Já se conhece o extenso recurso da defesa de José Sócrates contra a prisão preventiva, que deverá dar entrada no Tribunal da Relação de Lisboa esta semana. São mais de 70 páginas de argumentação onde a defesa do ex-primeiro-ministro, sem nunca negar os factos, procura mostrar que as provas de que o procurador titular do processo estará à espera são “provas proibidas” e, por isso, não poderão ser usadas em tribunal, avança o jornal Público. A defesa está otimista. “[O recurso] tem ótimos fundamentos e vai resultar”, disse o advogado João Araújo à Renascença.
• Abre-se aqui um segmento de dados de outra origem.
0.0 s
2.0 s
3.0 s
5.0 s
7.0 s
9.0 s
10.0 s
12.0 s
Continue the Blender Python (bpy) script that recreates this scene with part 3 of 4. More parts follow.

No recurso, que é subscrito pelos dois advogados, João Araújo e Pedro Delille, a defesa não procura analisar concretamente os factos que imputam a Sócrates os crimes de corrupção, fraude fiscal e branqueamento de capitais, porque, segundo explica o Diário de Notícias numa correção publicada na edição desta quinta-feira, se baseia no argumento central de que o dinheiro pertencia ao empresário e amigo de infância Carlos Santos Silva e não a Sócrates. Este só se terá limitado a pedir empréstimos pessoais, diz.
Por isso o recurso centra-se mais na forma, legal ou não, como decorreram as diligências do processo. Em causa estão as informações bancárias com origem no estrangeiro que as autoridades suíças deverão enviar para Portugal e que o procurador titular do processo, Rosário Teixeira, acredita serem uma peça-chave para desvendar o rasto do dinheiro que permitiria a Sócrates ter uma vida luxuosa. Uma prova que, segundo diz a defesa, choca com legislação existente, nomeadamente com o Regime Extraordinário de Regularização Tributária (RERT I, II e III), que visa a amnistia fiscal, e ao qual aderiu o amigo de infância de Sócrates Carlos Santos Silva em 2009.
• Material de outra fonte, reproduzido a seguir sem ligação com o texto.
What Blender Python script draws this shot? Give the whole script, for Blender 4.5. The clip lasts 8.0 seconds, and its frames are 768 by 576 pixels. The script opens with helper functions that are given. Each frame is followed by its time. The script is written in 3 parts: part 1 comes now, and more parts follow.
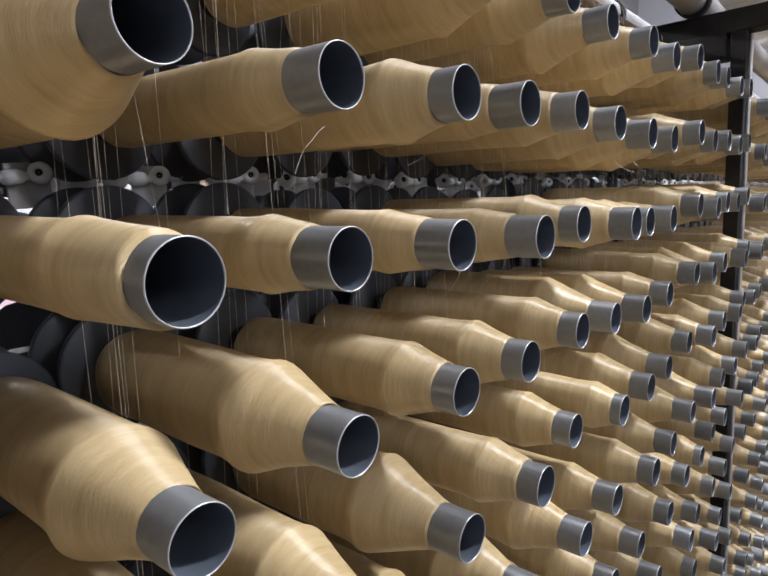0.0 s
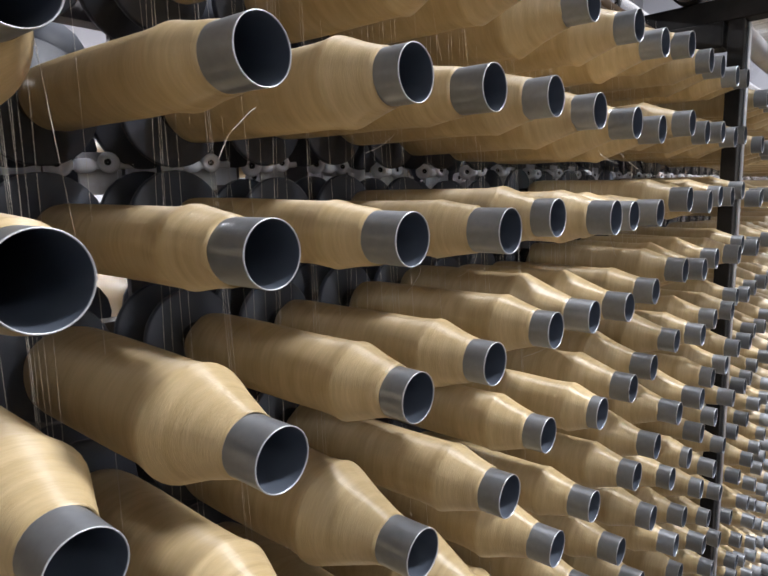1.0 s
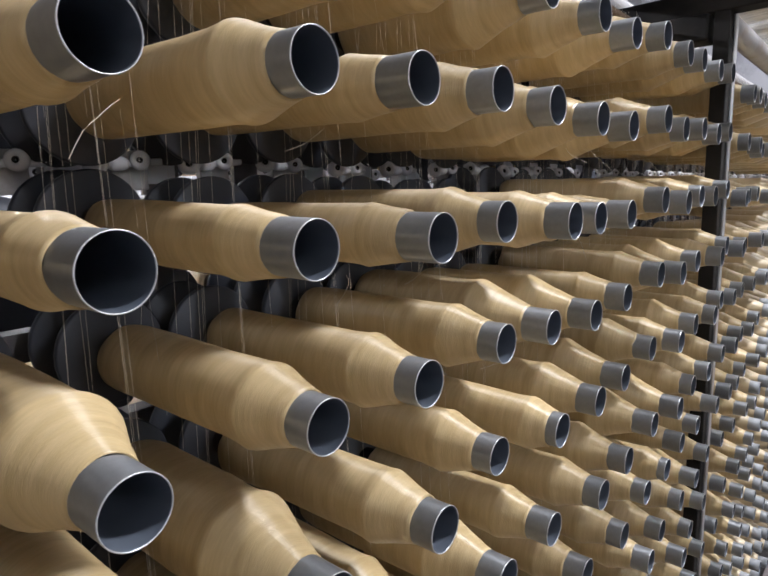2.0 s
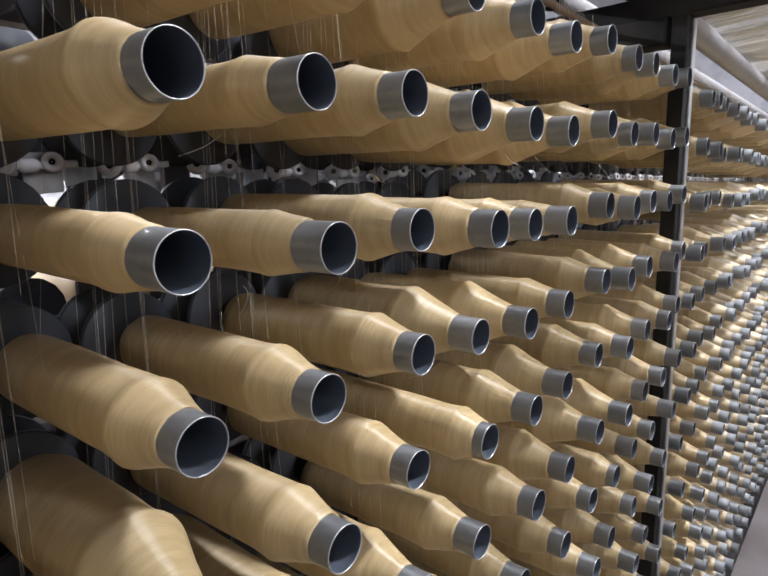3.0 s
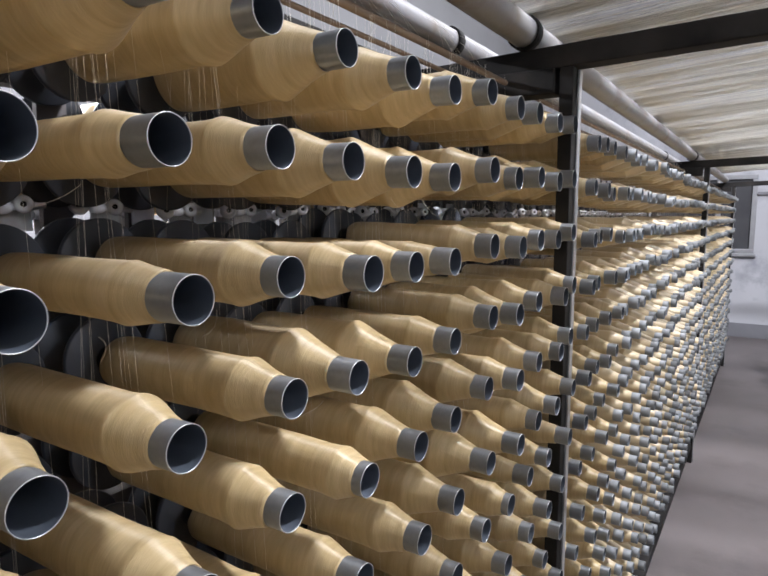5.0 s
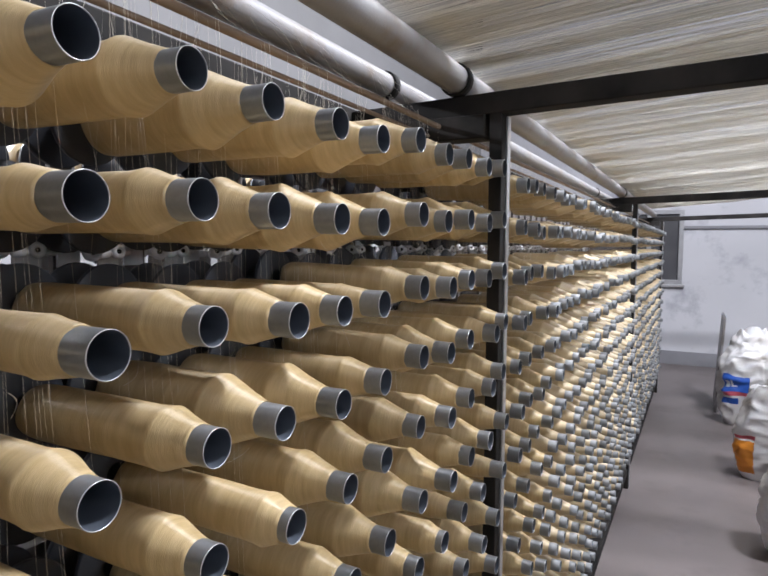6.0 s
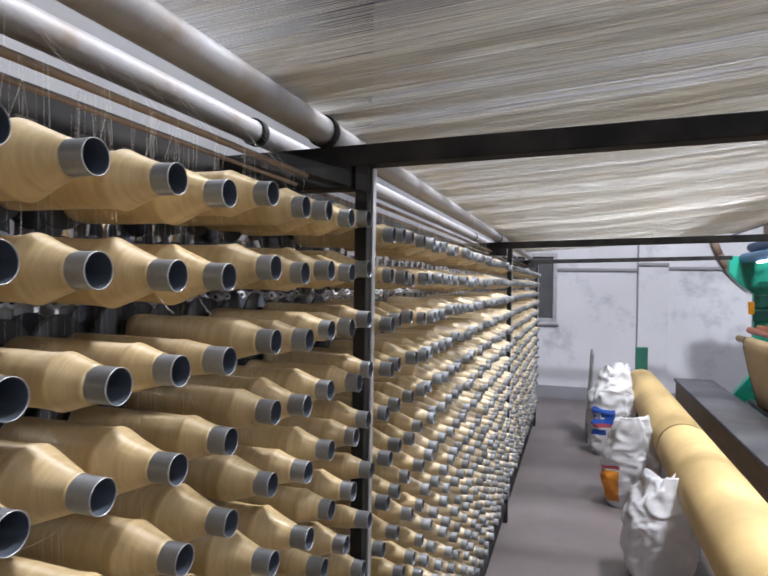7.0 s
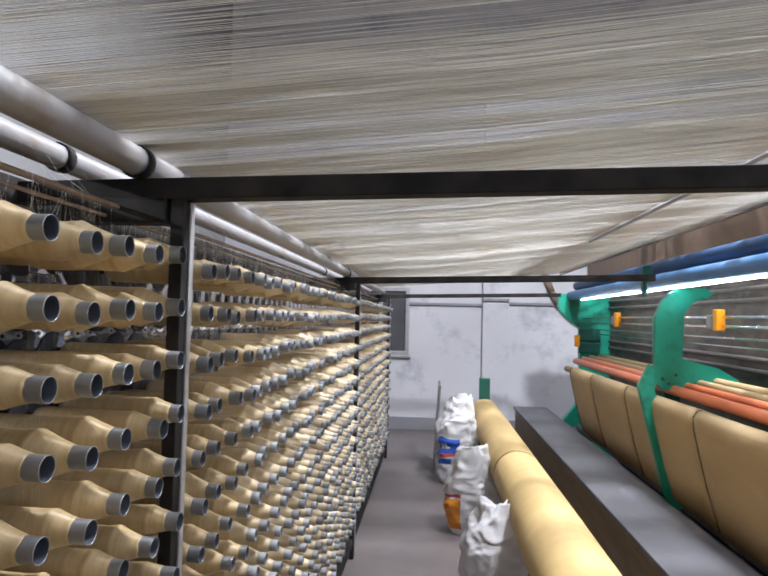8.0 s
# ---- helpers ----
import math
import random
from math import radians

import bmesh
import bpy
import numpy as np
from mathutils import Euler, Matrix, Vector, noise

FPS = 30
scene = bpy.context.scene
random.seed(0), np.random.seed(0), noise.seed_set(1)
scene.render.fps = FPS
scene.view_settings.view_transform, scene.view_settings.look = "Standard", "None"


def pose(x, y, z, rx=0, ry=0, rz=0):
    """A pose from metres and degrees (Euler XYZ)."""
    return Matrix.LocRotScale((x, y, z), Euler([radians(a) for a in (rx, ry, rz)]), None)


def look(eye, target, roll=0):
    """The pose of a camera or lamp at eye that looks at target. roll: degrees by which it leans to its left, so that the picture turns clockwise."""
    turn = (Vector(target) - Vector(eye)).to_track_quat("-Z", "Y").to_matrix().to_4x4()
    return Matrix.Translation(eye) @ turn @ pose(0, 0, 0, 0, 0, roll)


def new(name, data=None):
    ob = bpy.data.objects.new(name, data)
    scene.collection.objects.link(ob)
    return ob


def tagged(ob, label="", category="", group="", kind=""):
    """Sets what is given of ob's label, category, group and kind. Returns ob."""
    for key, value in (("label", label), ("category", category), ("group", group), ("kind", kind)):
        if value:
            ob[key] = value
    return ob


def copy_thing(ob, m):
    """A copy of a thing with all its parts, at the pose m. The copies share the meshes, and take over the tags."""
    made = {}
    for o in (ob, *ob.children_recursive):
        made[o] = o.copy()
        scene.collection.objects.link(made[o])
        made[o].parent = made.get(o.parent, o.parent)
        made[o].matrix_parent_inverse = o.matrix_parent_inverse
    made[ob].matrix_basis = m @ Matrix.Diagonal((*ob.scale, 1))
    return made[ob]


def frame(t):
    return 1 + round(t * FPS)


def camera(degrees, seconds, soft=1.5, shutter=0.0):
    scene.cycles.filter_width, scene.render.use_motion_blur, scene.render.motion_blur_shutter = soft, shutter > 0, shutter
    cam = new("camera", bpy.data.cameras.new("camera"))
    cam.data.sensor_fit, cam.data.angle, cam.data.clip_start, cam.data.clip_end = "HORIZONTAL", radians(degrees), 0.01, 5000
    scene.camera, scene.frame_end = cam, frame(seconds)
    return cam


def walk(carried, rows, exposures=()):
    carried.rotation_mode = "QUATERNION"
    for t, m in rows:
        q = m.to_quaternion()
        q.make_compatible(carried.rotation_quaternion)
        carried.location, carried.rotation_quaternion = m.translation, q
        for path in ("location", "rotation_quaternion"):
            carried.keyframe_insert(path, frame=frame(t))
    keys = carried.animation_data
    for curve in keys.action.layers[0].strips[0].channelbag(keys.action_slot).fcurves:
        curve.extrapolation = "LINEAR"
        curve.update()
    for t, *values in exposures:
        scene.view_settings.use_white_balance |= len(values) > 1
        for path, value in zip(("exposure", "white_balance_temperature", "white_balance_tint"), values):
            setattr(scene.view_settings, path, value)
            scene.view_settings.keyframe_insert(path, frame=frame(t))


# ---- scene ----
cam = camera(64.6, 8.0, soft=1.7, shutter=0.2)
PATH = [
    (0, (0.013, 0.222, 1.599), (-1.258, 1.741, 1.322), -1.8),
    (0.5, (0.012, 0.239, 1.597), (-1.257, 1.757, 1.309), -1.6),
    (1, (0.021, 0.27, 1.597), (-1.253, 1.782, 1.294), -1.3),
    (1.5, (0.023, 0.307, 1.598), (-1.252, 1.816, 1.284), -1.2),
    (3, (0.071, 0.392, 1.606), (-1.169, 1.928, 1.284), -0.6),
    (3.5, (0.085, 0.409, 1.607), (-1.118, 1.973, 1.286), -0.2),
    (4, (0.096, 0.414, 1.609), (-1.072, 2.01, 1.306), -0.3),
    (4.5, (0.109, 0.413, 1.616), (-1.009, 2.049, 1.342), -0.2),
    (6, (0.146, 0.412, 1.642), (-0.775, 2.182, 1.501), 0.3),
    (6.5, (0.164, 0.417, 1.653), (-0.626, 2.253, 1.573), 0.5),
    (7, (0.2, 0.437, 1.667), (-0.404, 2.344, 1.65), 0.9),
    (7.5, (0.247, 0.46, 1.685), (-0.14, 2.422, 1.724), 1.5),
    (8, (0.286, 0.461, 1.684), (0.124, 2.452, 1.781), 1.3),
]
walk(cam, [(t, look(eye, target, roll)) for t, eye, target, roll in PATH])

# ---------------------------------------------------------------- light
world = bpy.data.worlds.new("world")
scene.world = world
world.use_nodes = True
world.node_tree.nodes["Background"].inputs[0].default_value = (0.75, 0.82, 1.0, 1)
world.node_tree.nodes["Background"].inputs[1].default_value = 0.25


def area_lamp(name, m, sx, sy, watts, colour):
    data = bpy.data.lights.new(name, "AREA")
    data.shape, data.size, data.size_y, data.energy, data.color = "RECTANGLE", sx, sy, watts, colour
    ob = new(name, data)
    ob.matrix_world = m
    return ob


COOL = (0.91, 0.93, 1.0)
# batten lamps added behind the rack, bay lamps over the aisle, unseen high-bay lamps for fill
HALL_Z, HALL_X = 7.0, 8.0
# unseen battens added to brighten the gaps between the rows from behind
LAMPS = [(-1.9, -1.2, 2.45, 90), (-1.9, 1.0, 2.45, 110)]
for lx, ly, lz, watts in LAMPS:
    area_lamp("lamp_light", pose(lx, ly, lz - 0.06), 0.12, 1.3, watts, COOL)
AISLE_BAY = [(2.35, 3.15, 5.9, 960), (1.18, 6.2, 5.4, 210)]
for lx, ly, lz, watts in AISLE_BAY:
    area_lamp("lamp_light", pose(lx, ly, lz - 0.03), 0.55, 0.55, watts, COOL)
# hall lamps out of view, added only as weak ambient fill
FILL_BAY = [(5.4, 0.6, 4.6, 120), (5.4, 5.0, 4.6, 40)]
for lx, ly, lz, watts in FILL_BAY:
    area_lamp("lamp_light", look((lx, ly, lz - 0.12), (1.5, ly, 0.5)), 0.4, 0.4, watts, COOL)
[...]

Segundo notícias que têm sido veiculadas pelos vários media, os investigadores a cargo da Operação Marquês terão descoberto milhões de euros que estariam depositados em várias contas do banco suíço UBS em nome de contas offshore. São as informações relativas a essas contas, que seriam controladas por Carlos Santos Silva, que a defesa alega não poderem servir de prova por estarem protegidas ao abrigo do RERT, que diz que quem transfere dinheiro depositado no estrangeiro para Portugal ganha uma espécie de perdão fiscal e não pode ser responsabilizado criminalmente por isso.
Os regimes de regularização tributária, que já tiverem três versões legislativas, o I, II e III, foram criados inicialmente pelo próprio José Sócrates durante o seu primeiro Governo, o segundo foi criado em 2010, já na segunda legislatura de Sócrates, e o terceiro repetiu-se em 2012, já com Pedro Passos Coelho na chefia do Executivo. Segundo lembra o Público, no mês passado, por exemplo, foi arquivado o inquérito sobre o caso do negócio da venda dos dois submarinos pelos mesmos motivos.
Além dos argumentos das “provas proibidas”, a defesa de Sócrates critica ainda severamente o juiz Carlos Alexandre por ter determinado a prisão preventiva do ex-primeiro-ministro sem fundamentar a decisão. E alega, segundo o DN, que a expressão usada pelo juiz de que a decisão, a pecar, não pecava por excesso. “Tempos perigosos em que um juiz se permite julgar insuficiente a prisão de um presumido inocente”, diz a defesa, que acrescenta que “prender Sócrates, julgar e condenar Sócrates passou a ser o projeto, a obsessão, o entalhe final da judiciarização da luta política”.